Positive social cohesion within a group of domesticated dogs.

Support the hierarchal leader

This is a basic technique to support the hierarchical structure within my group of dogs. There is a lot of social dominance within my group as with any group of dogs and its true that in many cases possession does count. But how, do we know who is the leader of this group? Anton the largest dog in this video is by far the strongest of our four dogs and does not generally get involved in squabbles that the others do, but strength alone does not make a good leader. Anton and Ralph the Cocker Spaniel, another one of our rescue boys have a kind of love and hate relationship. Ralph is very vocal and extremely sensitive to environmental changes. Despite Anton’s vastly superior strength advantage Ralph will often confront Anton barking in what appears to be a highly confrontational manner. Despite Ralphs behaviour towards Anton, Anton has on the majority of occasions turned away from Ralph and diffused the situation. So, what makes Anton stand out as a good leader of our group, and why do I support him? Anton has on only two occasions reprimanded Ralph severely by getting him onto his back and mouthing him around the neck, but has never caused any injury. Anton could quite easily kill Ralph in these confrontations but he chooses not to. Anton is extremely tolerant and it really does take a lot of provocation to elicit this behaviour, so why does he show such restraint. Sadly, despite a plethora of evidence there are still many people who think that rolling dogs onto their backs, being the strongest or just plain aggressive and despotic are the signs of a good leader. In human history there are many examples of despotic leaders who seem to get to much attention. Ask anybody for the name of a despotic leader and we would think Hitler, Stalin, Idi Amin, Mugabe, whenever I turn on the television there is a documentary on Adolf Hitler. But what of those good leaders that did not lead through fear and suppression, Mandela, Martin Luther King, Gandhi? I can’t remember the last time I saw a documentary of any of these on television.

Does Anton believe that Ralph is better off alive than dead? Does Ralph bring something to the group that Anton recognises that is important to it’s cohesion? Anton could easily lead the group through fear but chooses not to, this is the sign of a great leader. Does Anton recognise that Ralph is struggling with his social cohesion skills? Recognising the strengths and weaknesses of the group, showing restraint and compassion, empathy, calm, assertive and understanding are all qualities that Anton displays and why I recognise and support him as the leader of our little group. I believe that this displays a theory of mind, Anton understands that Ralph is not seriously threatening his position within the group and that by showing restraint, compassion and empathy the other dogs within the group are more likely to work with him.
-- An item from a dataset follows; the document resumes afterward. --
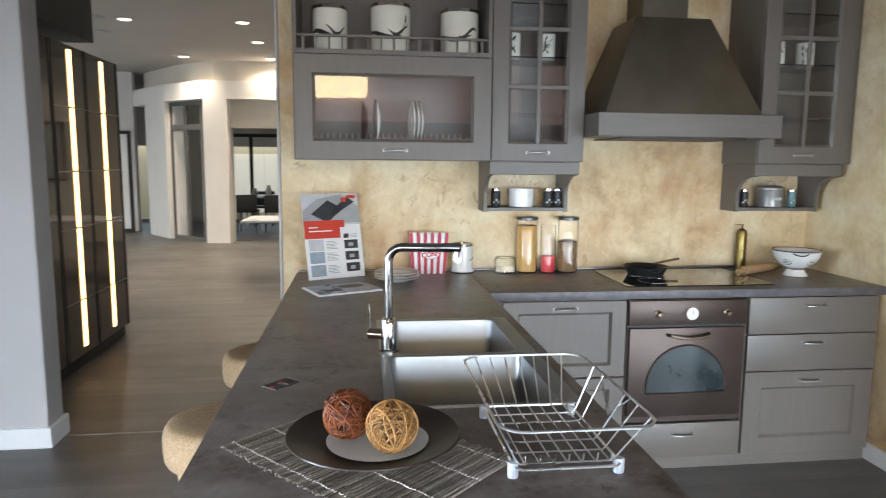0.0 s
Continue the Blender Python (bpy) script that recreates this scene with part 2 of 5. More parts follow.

Is this a link back to Antons ancestral past? If a group of wild dogs or wolves split, with one group led by fear and the other by cooperation, empathy and understanding, who would prosper? Successful hunting, breeding and longevity need a cooperative leadership style not a fearful one. Some of you may think, surely I should be the leader of the group? I’m not a dog and no matter how proficient my canine communication skills I can never be a dog. What skills do I have that my dogs need to ensure the cohesiveness of it? Quite frankly non, and me rolling around on the floor pretending to be a dog must be hilarious and somewhat confusing to them.